*** Supplied data
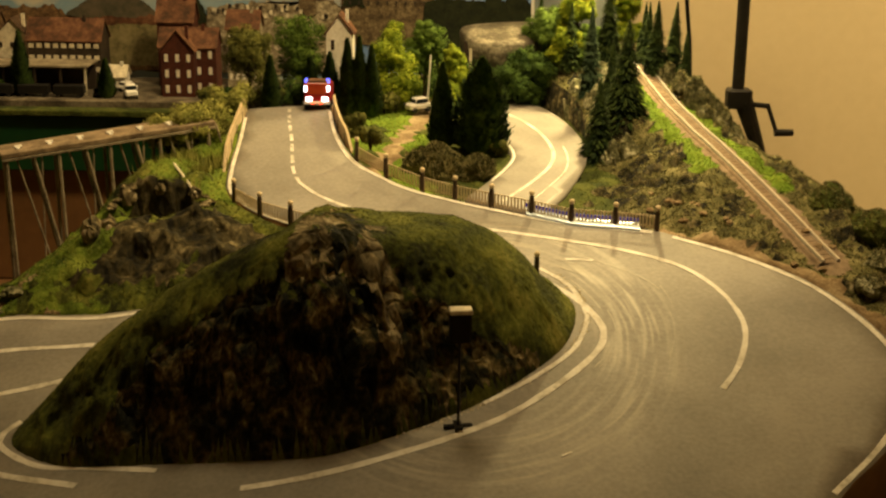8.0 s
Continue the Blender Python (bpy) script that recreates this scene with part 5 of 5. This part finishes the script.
for k, (x, z, x2, z2) in enumerate(((-0.040, 0.200, -0.047, 0.176), (-0.066, 0.212, -0.078, 0.196), (-0.018, 0.212, -0.055, 0.216))):
    part("yellow_grip", rod(bmesh.new(), (x, -0.006, z), (x2, -0.008, z2), 0.0062, 0.0048, 12), YELLOW_PLASTIC, stand)
    part("collar", rod(bmesh.new(), (x + (x - x2) * 0.25, -0.006, z + (z - z2) * 0.25), (x + (x2 - x) * 0.15, -0.006, z + (z2 - z) * 0.15), 0.0072, 0.0070, 12), DARK_METAL, stand)
part("knob", rod(bmesh.new(), (-0.046, -0.012, 0.192), (-0.046, -0.018, 0.192), 0.004, 0.004, 12), WHITE_PLASTIC, stand)
cable = bpy.data.curves.new("cable", "CURVE")
cable.dimensions, cable.bevel_depth, cable.bevel_resolution = "3D", 0.0019, 2
sp = cable.splines.new("NURBS")
pts = [(0.427, 1.27, 0.292), (0.4255, 1.285, 0.285), (0.4235, 1.295, 0.262), (0.4245, 1.30, 0.23), (0.4285, 1.30, 0.20), (0.4325, 1.30, 0.175), (0.4345, 1.30, 0.135)]
sp.points.add(len(pts) - 1)
for p, c in zip(sp.points, pts):
    p.co = (*c, 1)
sp.order_u, sp.use_endpoint_u = 3, True
cable.materials.append(DARK_METAL)
tagged(new("cable", cable), "black lamp cable hanging down behind the hillside", "cable")


# ---- the shaded work lamp above the panel's edge ----
ob = empty("work_lamp", pose(0.378, 1.355, 0.352), "small black work lamp hung above the backdrop's end", "lamp")
part("shade", rod(bmesh.new(), (0, 0, 0.004), (0, 0, 0.034), 0.020, 0.010, 16), DARK_METAL, ob)
part("hanger", rod(bmesh.new(), (0, 0, 0.034), (0.0, 0.13, 0.16), 0.003, 0.003, 8), DARK_METAL, ob)


GRIT = material("pale_grit", [(0.34, 0.29, 0.17), (0.56, 0.49, 0.32), (0.70, 0.64, 0.46)], 200, 0.9, 0, 4, islands=0.6)

# ---- scatter grass ----
TUFT = material("tuft_olive", [(0.022, 0.028, 0.004), (0.068, 0.081, 0.011), (0.16, 0.168, 0.032)], 70, 1.0, 0, 4, islands=0.6)
DRY_TUFT = material("tuft_dry", [(0.04, 0.042, 0.013), (0.14, 0.137, 0.048), (0.38, 0.34, 0.17)], 70, 1.0, 0, 4, islands=0.6)
TUFT_MOUND = material("tuft_mound", [(0.055, 0.088, 0.009), (0.135, 0.19, 0.02), (0.28, 0.29, 0.07)], 70, 1.0, 0, 4, islands=0.6)
TUFT_BRIGHT = material("tuft_bright", [(0.06, 0.12, 0.008), (0.15, 0.215, 0.022), (0.28, 0.30, 0.06)], 70, 1.0, 0, 4, islands=0.6)


def tufts(ground, name, slots, count, length, mat, seed, label):
    """Blades of flock that stand on the faces of the given material slots."""
    rng = np.random.default_rng(seed)
    tris, base, co = [], 0, []
    for ob in ground if isinstance(ground, list) else [ground]:
        me, m = ob.data, ob.matrix_world
        co += [tuple(m @ v.co) for v in me.vertices]
        tris += [(p.vertices[0] + base, p.vertices[1] + base, p.vertices[2] + base, p.area, m.to_3x3() @ p.normal) for p in me.polygons if p.material_index in slots and p.normal.z > 0.05]
        base = len(co)
    co = np.array(co)
    if not tris:
        return
    area = np.array([t[3] for t in tris])
    pick = rng.choice(len(tris), count, p=area / area.sum())
    verts, faces = [], []
    for i in pick:
        a, b, c, _, n = tris[i]
        u, v = rng.random(2)
        if u + v > 1:
            u, v = 1 - u, 1 - v
        p = co[a] + u * (co[b] - co[a]) + v * (co[c] - co[a]) - np.array(n) * 0.0004
        for _ in range(2):
            d = np.array(n) * 0.6 + np.array([0, 0, 0.5]) + rng.normal(0, 0.38, 3)
            d *= length * rng.uniform(0.5, 1.3) / np.linalg.norm(d)
            s = np.cross(d, rng.normal(0, 1, 3))
            s *= length * 0.2 / (np.linalg.norm(s) + 1e-9)
            k = len(verts)
            verts += [tuple(p - s), tuple(p + s), tuple(p + d)]
            faces.append((k, k + 1, k + 2))
    me2 = bpy.data.meshes.new(name)
    me2.from_pydata(verts, [], faces)
    me2.materials.append(mat)
    tagged(new(name, me2), label, "grass", kind="stuff")


tufts(rock_hill, "scatter_grass", (1,), 34000, 0.0011, TUFT, 5, "olive flock grass on the rock hill")
tufts(rock_hill, "scatter_moss", (0,), 8000, 0.0010, TUFT, 6, "sparse olive moss on the rock face")
tufts(mound, "scatter_grass", (2,), 10000, 0.0018, TUFT_MOUND, 7, "bright flock grass on the mound")
tufts(mound, "scatter_grass", (1, 3), 6000, 0.0018, TUFT, 8, "olive flock grass on the mound")
tufts(right_hill, "scatter_grass", (2,), 6000, 0.0017, TUFT_BRIGHT, 9, "bright flock grass beside the track")
tufts(right_hill, "scatter_grass", (0, 1), 22000, 0.0022, DRY_TUFT, 10, "olive flock grass on the hillside")
tufts(outcrops, "scatter_grass", (0,), 7000, 0.0030, DRY_TUFT, 14, "dry grey-brown flock on the rock outcrop")
tufts(bank_rocks, "scatter_grass", (0,), 9000, 0.0022, DRY_TUFT, 13, "dry olive flock on the rock bank")
tufts(mid_ground, "scatter_grass", (0,), 4500, 0.0018, TUFT_BRIGHT, 11, "bright flock grass behind the fence")
tufts(mid_ground, "scatter_grass", (2,), 7000, 0.0019, TUFT, 12, "olive flock grass behind the fence")

# pale grit along the rock's foot
rng = random.Random(77)
verts, faces = [], []
FOOT = spline([(0.287, 0.952), (0.300, 0.928), (0.303, 0.902), (0.291, 0.868), (0.262, 0.838), (0.225, 0.812), (0.19, 0.797), (0.13, 0.783)], 0.002)
for i, p in enumerate(FOOT):
    for _ in range(7 if i < 45 else 3):
        x, y, r = p[0] + rng.gauss(0, 0.0016), p[1] + rng.gauss(0, 0.0016), rng.uniform(0.0004, 0.0010)
        z, k = float(road_z(x, y)), len(verts)
        verts += [(x - r, y, z), (x, y - r, z), (x + r, y + r * 0.3, z), (x - r * 0.2, y + r, z), (x + rng.uniform(-0.3, 0.3) * r, y, z + r * rng.uniform(0.5, 0.9))]
        faces += [(k, k + 1, k + 4), (k + 1, k + 2, k + 4), (k + 2, k + 3, k + 4), (k + 3, k, k + 4)]
me = bpy.data.meshes.new("gravel")
me.from_pydata(verts, [], faces)
me.materials.append(GRIT)
tagged(new("gravel", me), "pale yellowish grit along the foot of the rock hill", "gravel", kind="stuff")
******
- _What you should do_
The listing above needs to be output again exactly. Don't include the pictures.

- _Output below_
8.0 s
Continue the Blender Python (bpy) script that recreates this scene with part 5 of 5. This part finishes the script.
for k, (x, z, x2, z2) in enumerate(((-0.040, 0.200, -0.047, 0.176), (-0.066, 0.212, -0.078, 0.196), (-0.018, 0.212, -0.055, 0.216))):
    part("yellow_grip", rod(bmesh.new(), (x, -0.006, z), (x2, -0.008, z2), 0.0062, 0.0048, 12), YELLOW_PLASTIC, stand)
    part("collar", rod(bmesh.new(), (x + (x - x2) * 0.25, -0.006, z + (z - z2) * 0.25), (x + (x2 - x) * 0.15, -0.006, z + (z2 - z) * 0.15), 0.0072, 0.0070, 12), DARK_METAL, stand)
part("knob", rod(bmesh.new(), (-0.046, -0.012, 0.192), (-0.046, -0.018, 0.192), 0.004, 0.004, 12), WHITE_PLASTIC, stand)
cable = bpy.data.curves.new("cable", "CURVE")
cable.dimensions, cable.bevel_depth, cable.bevel_resolution = "3D", 0.0019, 2
sp = cable.splines.new("NURBS")
pts = [(0.427, 1.27, 0.292), (0.4255, 1.285, 0.285), (0.4235, 1.295, 0.262), (0.4245, 1.30, 0.23), (0.4285, 1.30, 0.20), (0.4325, 1.30, 0.175), (0.4345, 1.30, 0.135)]
sp.points.add(len(pts) - 1)
for p, c in zip(sp.points, pts):
    p.co = (*c, 1)
sp.order_u, sp.use_endpoint_u = 3, True
cable.materials.append(DARK_METAL)
tagged(new("cable", cable), "black lamp cable hanging down behind the hillside", "cable")


# ---- the shaded work lamp above the panel's edge ----
ob = empty("work_lamp", pose(0.378, 1.355, 0.352), "small black work lamp hung above the backdrop's end", "lamp")
part("shade", rod(bmesh.new(), (0, 0, 0.004), (0, 0, 0.034), 0.020, 0.010, 16), DARK_METAL, ob)
part("hanger", rod(bmesh.new(), (0, 0, 0.034), (0.0, 0.13, 0.16), 0.003, 0.003, 8), DARK_METAL, ob)


GRIT = material("pale_grit", [(0.34, 0.29, 0.17), (0.56, 0.49, 0.32), (0.70, 0.64, 0.46)], 200, 0.9, 0, 4, islands=0.6)

# ---- scatter grass ----
TUFT = material("tuft_olive", [(0.022, 0.028, 0.004), (0.068, 0.081, 0.011), (0.16, 0.168, 0.032)], 70, 1.0, 0, 4, islands=0.6)
DRY_TUFT = material("tuft_dry", [(0.04, 0.042, 0.013), (0.14, 0.137, 0.048), (0.38, 0.34, 0.17)], 70, 1.0, 0, 4, islands=0.6)
TUFT_MOUND = material("tuft_mound", [(0.055, 0.088, 0.009), (0.135, 0.19, 0.02), (0.28, 0.29, 0.07)], 70, 1.0, 0, 4, islands=0.6)
TUFT_BRIGHT = material("tuft_bright", [(0.06, 0.12, 0.008), (0.15, 0.215, 0.022), (0.28, 0.30, 0.06)], 70, 1.0, 0, 4, islands=0.6)


def tufts(ground, name, slots, count, length, mat, seed, label):
    """Blades of flock that stand on the faces of the given material slots."""
    rng = np.random.default_rng(seed)
    tris, base, co = [], 0, []
    for ob in ground if isinstance(ground, list) else [ground]:
        me, m = ob.data, ob.matrix_world
        co += [tuple(m @ v.co) for v in me.vertices]
        tris += [(p.vertices[0] + base, p.vertices[1] + base, p.vertices[2] + base, p.area, m.to_3x3() @ p.normal) for p in me.polygons if p.material_index in slots and p.normal.z > 0.05]
        base = len(co)
    co = np.array(co)
    if not tris:
        return
    area = np.array([t[3] for t in tris])
    pick = rng.choice(len(tris), count, p=area / area.sum())
    verts, faces = [], []
    for i in pick:
        a, b, c, _, n = tris[i]
        u, v = rng.random(2)
        if u + v > 1:
            u, v = 1 - u, 1 - v
        p = co[a] + u * (co[b] - co[a]) + v * (co[c] - co[a]) - np.array(n) * 0.0004
        for _ in range(2):
            d = np.array(n) * 0.6 + np.array([0, 0, 0.5]) + rng.normal(0, 0.38, 3)
            d *= length * rng.uniform(0.5, 1.3) / np.linalg.norm(d)
            s = np.cross(d, rng.normal(0, 1, 3))
            s *= length * 0.2 / (np.linalg.norm(s) + 1e-9)
            k = len(verts)
            verts += [tuple(p - s), tuple(p + s), tuple(p + d)]
            faces.append((k, k + 1, k + 2))
    me2 = bpy.data.meshes.new(name)
    me2.from_pydata(verts, [], faces)
    me2.materials.append(mat)
    tagged(new(name, me2), label, "grass", kind="stuff")


tufts(rock_hill, "scatter_grass", (1,), 34000, 0.0011, TUFT, 5, "olive flock grass on the rock hill")
tufts(rock_hill, "scatter_moss", (0,), 8000, 0.0010, TUFT, 6, "sparse olive moss on the rock face")
tufts(mound, "scatter_grass", (2,), 10000, 0.0018, TUFT_MOUND, 7, "bright flock grass on the mound")
tufts(mound, "scatter_grass", (1, 3), 6000, 0.0018, TUFT, 8, "olive flock grass on the mound")
tufts(right_hill, "scatter_grass", (2,), 6000, 0.0017, TUFT_BRIGHT, 9, "bright flock grass beside the track")
tufts(right_hill, "scatter_grass", (0, 1), 22000, 0.0022, DRY_TUFT, 10, "olive flock grass on the hillside")
tufts(outcrops, "scatter_grass", (0,), 7000, 0.0030, DRY_TUFT, 14, "dry grey-brown flock on the rock outcrop")
tufts(bank_rocks, "scatter_grass", (0,), 9000, 0.0022, DRY_TUFT, 13, "dry olive flock on the rock bank")
tufts(mid_ground, "scatter_grass", (0,), 4500, 0.0018, TUFT_BRIGHT, 11, "bright flock grass behind the fence")
tufts(mid_ground, "scatter_grass", (2,), 7000, 0.0019, TUFT, 12, "olive flock grass behind the fence")

# pale grit along the rock's foot
rng = random.Random(77)
verts, faces = [], []
FOOT = spline([(0.287, 0.952), (0.300, 0.928), (0.303, 0.902), (0.291, 0.868), (0.262, 0.838), (0.225, 0.812), (0.19, 0.797), (0.13, 0.783)], 0.002)
for i, p in enumerate(FOOT):
    for _ in range(7 if i < 45 else 3):
        x, y, r = p[0] + rng.gauss(0, 0.0016), p[1] + rng.gauss(0, 0.0016), rng.uniform(0.0004, 0.0010)
        z, k = float(road_z(x, y)), len(verts)
        verts += [(x - r, y, z), (x, y - r, z), (x + r, y + r * 0.3, z), (x - r * 0.2, y + r, z), (x + rng.uniform(-0.3, 0.3) * r, y, z + r * rng.uniform(0.5, 0.9))]
        faces += [(k, k + 1, k + 4), (k + 1, k + 2, k + 4), (k + 2, k + 3, k + 4), (k + 3, k, k + 4)]
me = bpy.data.meshes.new("gravel")
me.from_pydata(verts, [], faces)
me.materials.append(GRIT)
tagged(new("gravel", me), "pale yellowish grit along the foot of the rock hill", "gravel", kind="stuff")